Many studies that document the presence of sedentary species on isolated islands have speculated as to how the original founders arrived, but this study is exceptional in that the authors appear to have identified very close, if not the closest, species living in a distant geographic region. In many other studies it has not been possible to rule out colonisation from much more proximate regions (although still separated by barriers to movement, such as salt water). More broadly, this study is significant because it tells us that passive transport, perhaps by birds, is likely to have been important in an evolutionary sense and highlights the dramatic distances over which this could have occurred. The extreme geographic scale involved may explain why it is often difficult to find the closest mainland relatives of other groups of island species, for example land snails from the Pacific, which appear to be deeply diverged from continental taxa (Wade et al, 2001).

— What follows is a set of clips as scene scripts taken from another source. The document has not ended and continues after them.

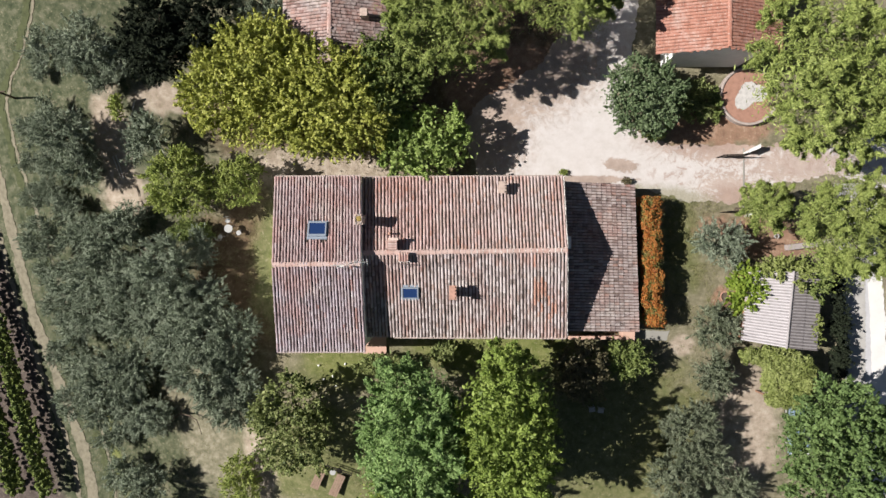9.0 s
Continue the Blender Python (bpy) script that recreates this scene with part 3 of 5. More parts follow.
def gutter(parent, a, b, name="gutter"):
    """A half-round gutter with brackets."""
    bm = bmesh.new()
    a, b = Vector(a), Vector(b)
    way = (b - a).normalized()
    side = way.cross(Vector((0, 0, 1))).normalized()
    rings = []
    for p in (a, b):
        ring = []
        for r in (0.062, 0.054):
            for k in range(7):
                w = math.pi * k / 6
                ring.append(bm.verts.new(p + side * math.cos(w) * r - Vector((0, 0, 1)) * math.sin(w) * r))
        rings.append(ring)
    for o in (0, 7):
        for k in range(6):
            bm.faces.new((rings[0][o + k], rings[0][o + k + 1], rings[1][o + k + 1], rings[1][o + k]))
    for k in (0, 6):
        bm.faces.new((rings[0][k], rings[1][k], rings[1][7 + k], rings[0][7 + k]))
    count = int((b - a).length / 1.1)
    for k in range(count + 1):
        p = a.lerp(b, (k + 0.5) / (count + 1))
        box(bm, p.x - 0.015, p.x + 0.015, p.y - 0.075, p.y + 0.075, p.z - 0.07, p.z + 0.012)
    return part(name, bm, M["gutter"], parent, "painted metal gutter")


# ---- the farmhouse ----
house = thing("farmhouse", 0, -0.5, 0, "old stone farmhouse with weathered clay tile roofs and a lean-to porch", "house")
HOUSE_SCALE = (1.016, 1.016, 0.905)
house.scale = HOUSE_SCALE


def wall_block(name, x0, x1, y0, y1, top, ridge=None, material="plaster", base=-0.3):
    """Walls as one block under the roof; ridge: y and height of the gables."""
    bm = bmesh.new()
    if ridge:
        ry, rz = ridge
        section = [(y0, base), (y1, base), (y1, top), (ry, rz), (y0, top)]
    else:
        section = [(y0, base), (y1, base), (y1, top), (y0, top)]
    solid(bm, [(x0, y, z) for y, z in section], [(x1, y, z) for y, z in section])
    bmesh.ops.recalc_face_normals(bm, faces=bm.faces)
    return part(name, bm, M[material], house)


# the taller wing
W_TOP_A, W_TOP_B = (-11.18, -0.94, 8.30), (-5.66, -0.87, 8.30)
W_N_A, W_N_B = (-11.48, 4.75, 5.86), (-5.92, 4.81, 5.84)
W_S_A, W_S_B = (-11.22, -6.64, 6.22), (-5.54, -6.62, 6.22)
# the long main range
M_TOP_A, M_TOP_B = (-5.62, -0.20, 7.05), (7.56, 0.0, 7.05)
M_N_A, M_N_B = (-5.80, 4.82, 4.80), (7.58, 4.92, 4.77)
M_S_A, M_S_B = (-5.50, -5.79, 4.74), (7.86, -5.85, 4.71)
# the lean-to porch
P_TOP_A, P_TOP_B = (7.50, 4.66, 3.72), (7.60, -5.46, 3.70)
P_LOW_A, P_LOW_B = (12.92, 4.48, 2.62), (13.24, -5.61, 2.64)

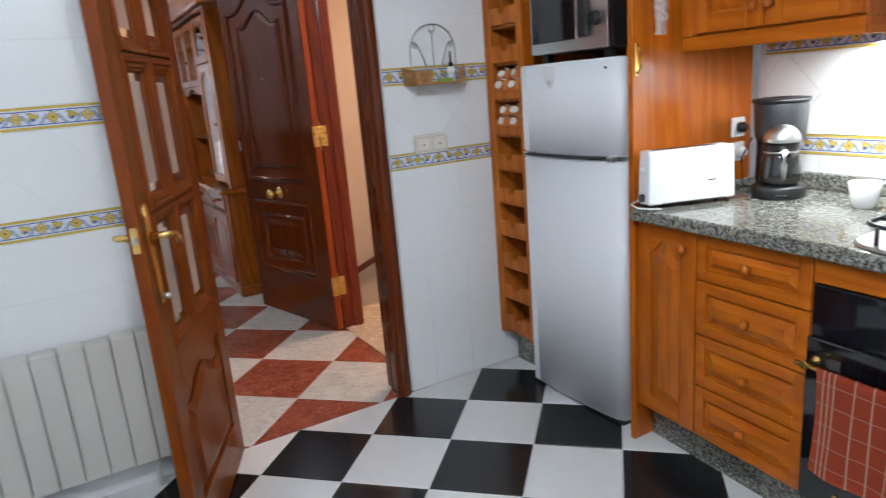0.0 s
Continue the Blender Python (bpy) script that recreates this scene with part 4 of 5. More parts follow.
def dining_chair(m):
    """Local x across, the back towards +y, the front towards -y, feet at z = 0."""
    ch = thing("dining_chair", "dark-stained wooden chair with a broad splat back and pale upholstered seat", "chair", m, "chairs along the hall wall")
    for x in (-0.185, 0.185):
        part("front_leg", slab(bmesh.new(), [(x - 0.016, 0), (x + 0.016, 0), (x + 0.02, 0.42), (x - 0.02, 0.42)], -0.155, -0.193, 0.003, 0.003), DARKWOOD, ch)
        bm = bmesh.new()
        pts = [(0.205, 0.0), (0.185, 0.42), (0.195, 0.62), (0.23, 1.02)]
        rings = []
        for y, z in pts:
            w = 0.018 if z > 0.05 else 0.015
            rings.append([bm.verts.new((x + sx * w, y + sy * 0.017, z)) for sx, sy in ((-1, -1), (1, -1), (1, 1), (-1, 1))])
        for a, b in zip(rings, rings[1:]):
            for k in range(4):
                bm.faces.new((a[k], a[(k + 1) % 4], b[(k + 1) % 4], b[k]))
        bm.faces.new(rings[0][::-1]), bm.faces.new(rings[-1])
        part("back_post", bm, DARKWOOD, ch)
        part("side_stretcher", box(x - 0.009, x + 0.009, -0.155, 0.185, 0.12, 0.15, 0.003), DARKWOOD, ch)
        part("side_apron", box(x - 0.010, x + 0.010, -0.155, 0.17, 0.365, 0.418, 0.003), DARKWOOD, ch)
    part("cross_stretcher", box(-0.176, 0.176, -0.01, 0.01, 0.122, 0.148, 0.003), DARKWOOD, ch)
    part("front_apron", box(-0.165, 0.165, -0.188, -0.168, 0.365, 0.418, 0.003), DARKWOOD, ch)
    part("back_apron", box(-0.167, 0.167, 0.172, 0.192, 0.365, 0.418, 0.003), DARKWOOD, ch)
    top = [(0.205 - 0.41 * i / 16, 1.02 + 0.022 * (abs(i - 8) / 8) ** 2) for i in range(17)]
    low = [(-0.205 + 0.41 * i / 16, 0.955 + 0.012 * (abs(i - 8) / 8) ** 2) for i in range(17)]
    part("crest_rail", slab(bmesh.new(), low + top, 0.238, 0.212, 0.004, 0.004), DARKWOOD, ch, "dipped crest rail")
    part("lower_rail", box(-0.167, 0.167, 0.180, 0.198, 0.475, 0.51, 0.003), DARKWOOD, ch)
    for nm, b0, b1, t0, t1 in (("splat", -0.052, 0.052, -0.085, 0.085),):
        part(nm, slab(bmesh.new(), [(b0, 0.0), (b1, 0.0), (t1, 0.47), (t0, 0.47)], 0.012, 0.0, 0.002, 0.002), DARKWOOD, ch, m=pose(0, 0.182, 0.500, -4.2))
    bm = bmesh.new()
    bx(bm, -0.215, 0.215, -0.205, 0.175, 0.419, 0.468, 0.02, 4)
    for v in bm.verts:
        if v.co.z > 0.44:
            v.co.z += 0.012 * (1 - (v.co.x / 0.215) ** 2) * (1 - (v.co.y / 0.2) ** 2)
    part("seat", bm, FABRIC_M, ch, "pale grey-green upholstered seat pad", smooth=True)
    return ch


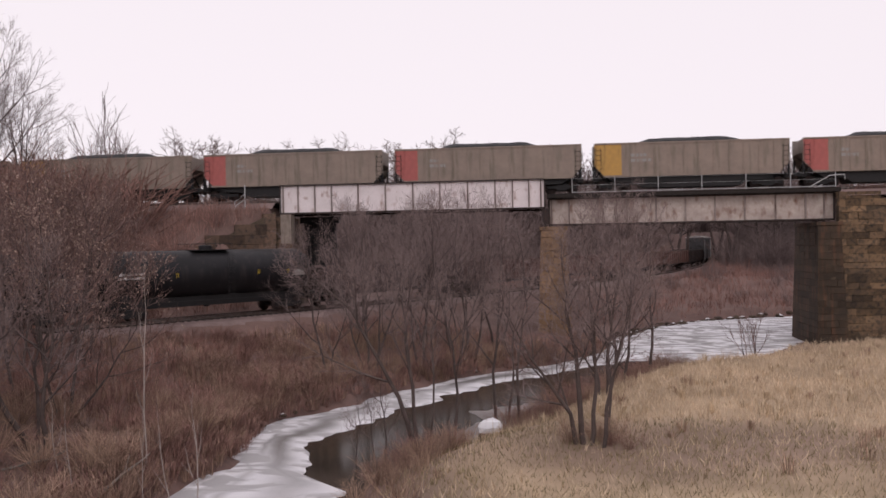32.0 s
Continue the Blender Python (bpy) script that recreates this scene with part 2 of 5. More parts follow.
# ---- mesh helpers ----
class Geo:
    """Collects plain geometry for one mesh."""

    def __init__(self):
        self.v, self.f = [], []

    def add(self, verts, faces):
        k = len(self.v)
        self.v.extend(verts)
        self.f.extend([tuple(i + k for i in f) for f in faces])
        return self

    def box(self, x0, x1, y0, y1, z0, z1):
        return self.add([(x, y, z) for z in (z0, z1) for y in (y0, y1) for x in (x0, x1)],
                        [(0, 2, 3, 1), (4, 5, 7, 6), (0, 1, 5, 4), (2, 6, 7, 3), (0, 4, 6, 2), (1, 3, 7, 5)])

    def tube(self, pts, radii, n=6, cap=True):
        """A tube through pts, with a radius for each."""
        k = len(self.v)
        for i, p in enumerate(pts):
            a, b = pts[max(i - 1, 0)], pts[min(i + 1, len(pts) - 1)]
            dx, dy, dz = b[0] - a[0], b[1] - a[1], b[2] - a[2]
            ln = math.sqrt(dx * dx + dy * dy + dz * dz) or 1.0
            dx, dy, dz = dx / ln, dy / ln, dz / ln
            if abs(dz) < 0.9:
                ux, uy, uz = dy, -dx, 0.0
            else:
                ux, uy, uz = 0.0, dz, -dy
            ul = math.sqrt(ux * ux + uy * uy + uz * uz)
            ux, uy, uz = ux / ul, uy / ul, uz / ul
            wx, wy, wz = dy * uz - dz * uy, dz * ux - dx * uz, dx * uy - dy * ux
            r = radii[i]
            for j in range(n):
                c, s = math.cos(2 * math.pi * j / n) * r, math.sin(2 * math.pi * j / n) * r
                self.v.append((p[0] + ux * c + wx * s, p[1] + uy * c + wy * s, p[2] + uz * c + wz * s))
        for i in range(len(pts) - 1):
            for j in range(n):
                a, b = k + i * n + j, k + i * n + (j + 1) % n
                self.f.append((a, b, b + n, a + n))
        if cap:
            self.f.append(tuple(k + j for j in reversed(range(n))))
            self.f.append(tuple(k + (len(pts) - 1) * n + j for j in range(n)))
        return self

    def prism(self, outline, y0, y1, axis="y"):
        """An outline of (a, b) pushed from y0 to y1 along an axis; outline axes are the other two in order."""
        n = len(outline)
        def at(a, b, c):
            return (a, c, b) if axis == "y" else ((c, a, b) if axis == "x" else (a, b, c))
        vs = [at(a, b, y0) for a, b in outline] + [at(a, b, y1) for a, b in outline]
        fs = [tuple(range(n)), tuple(reversed(range(n, 2 * n)))]
        fs += [(i + n, (i + 1) % n + n, (i + 1) % n, i) for i in range(n)]
        return self.add(vs, fs)

    def mesh(self, name, smooth=False):
        me = bpy.data.meshes.new(name)
        me.from_pydata(self.v, [], self.f)
        if smooth:
            me.shade_smooth()
        return me


def recalc(me):
    bm = bmesh.new()
    bm.from_mesh(me)
    bmesh.ops.recalc_face_normals(bm, faces=bm.faces)
    bm.to_mesh(me)
    bm.free()


def part(name, geo, material, parent=None, label="", smooth=False, at=None, fix=True):
    me = geo.mesh(name, smooth) if isinstance(geo, Geo) else geo
    if isinstance(geo, Geo):
        if fix:
            recalc(me)
        me.materials.append(material)
    ob = new(name, me)
    ob.parent = parent
    if at is not None:
        ob.matrix_basis = at
    if label:
        tagged(ob, label)
    return ob


def box_part(name, b, material, parent, label=""):
    return part(name, Geo().box(*b), material, parent, label, fix=False)


def thing(name, label, category, group="", kind="", at=None):
    ob = new(name)
    ob.empty_display_size = 0.3
    if at is not None:
        ob.matrix_basis = at
    return tagged(ob, label, category, group, kind)


def bulk(name, verts, faces, material, parent=None):
    """A large mesh from arrays of triangles or quads."""
    me = bpy.data.meshes.new(name)
    verts, faces = np.asarray(verts, np.float32), np.asarray(faces, np.int32)
    me.vertices.add(len(verts))
    me.vertices.foreach_set("co", verts.ravel())
    k = faces.shape[1]
    me.loops.add(faces.size)
    me.loops.foreach_set("vertex_index", faces.ravel())
    me.polygons.add(len(faces))
    me.polygons.foreach_set("loop_start", np.arange(0, faces.size, k, dtype=np.int32))
    me.update(calc_edges=True)
    me.validate()
    me.materials.append(material)
    ob = new(name, me)
    ob.parent = parent
    return ob

# ---- plan: x along the upper bridge, y away from the viewer, water at z = 0 ----
AXIS_Y, RAIL_UP = 77.4, 12.35          # upper track
ARC_C, ARC_R = Vector((-291.4, 250.8)), 329.07   # lower track, a long curve
ARC_A = math.atan2(64.0 - 250.8, -20.5 + 291.4)
RAIL_LOW = 3.9
FAR_BANK = [(-12.5, 5), (-12.5, 30.4), (-11.9, 34.5), (-12.9, 42.5), (-10.7, 46.3), (-7.7, 52.9), (-3.2, 59.8), (1.0, 63.5), (4.5, 70), (7.0, 84), (15, 97.5), (26.5, 102), (70, 112), (400, 160)]
NEAR_BANK = [(-5.0, 5), (-6.4, 31), (-6.2, 34), (-4.1, 38), (-1.6, 41.8), (1.4, 49.8), (5, 57), (9.5, 63.5), (15.2, 67.5), (20.4, 77.4), (25.5, 89.6), (40, 95), (70, 99), (400, 140)]


def arc_point(s, off=0.0):
    a = ARC_A + s / ARC_R
    return (ARC_C.x + (ARC_R + off) * math.cos(a), ARC_C.y + (ARC_R + off) * math.sin(a))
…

There are, however, still several unanswered questions. For example, it is suggested that Balea snails might have been particularly successful hitch-hikers because of their having very sticky slime, which could improve the chances of efficiently sticking to bird feathers. While this could be true, we cannot be sure that Balea had this characteristic at the time of the marathon migration as slime stickiness has been shown to evolve and be lost several times in other island land snails (Johnson et al, 2000). In any case, we would not necessarily expect those traits that favoured ease of hitch-hiking in the past to remain until the present day. These and many other sorts of characteristic might simply be lost during the process of adaptation and diversification of the original founders to create new species. Moreover, although passive movement by birds does seem to remain the most plausible explanation for Gittenberger et al's (2006) results, there is still no direct evidence that it actually occurred. Darwin (1859) is purported to have carried out experiments several hundred years ago on the tolerance of land snails to water by sticking them to ducks’ feet. Perhaps now it is time to try a similar approach using radio-tagged snails placed under bird wings or on floating plant material (no superglue allowed).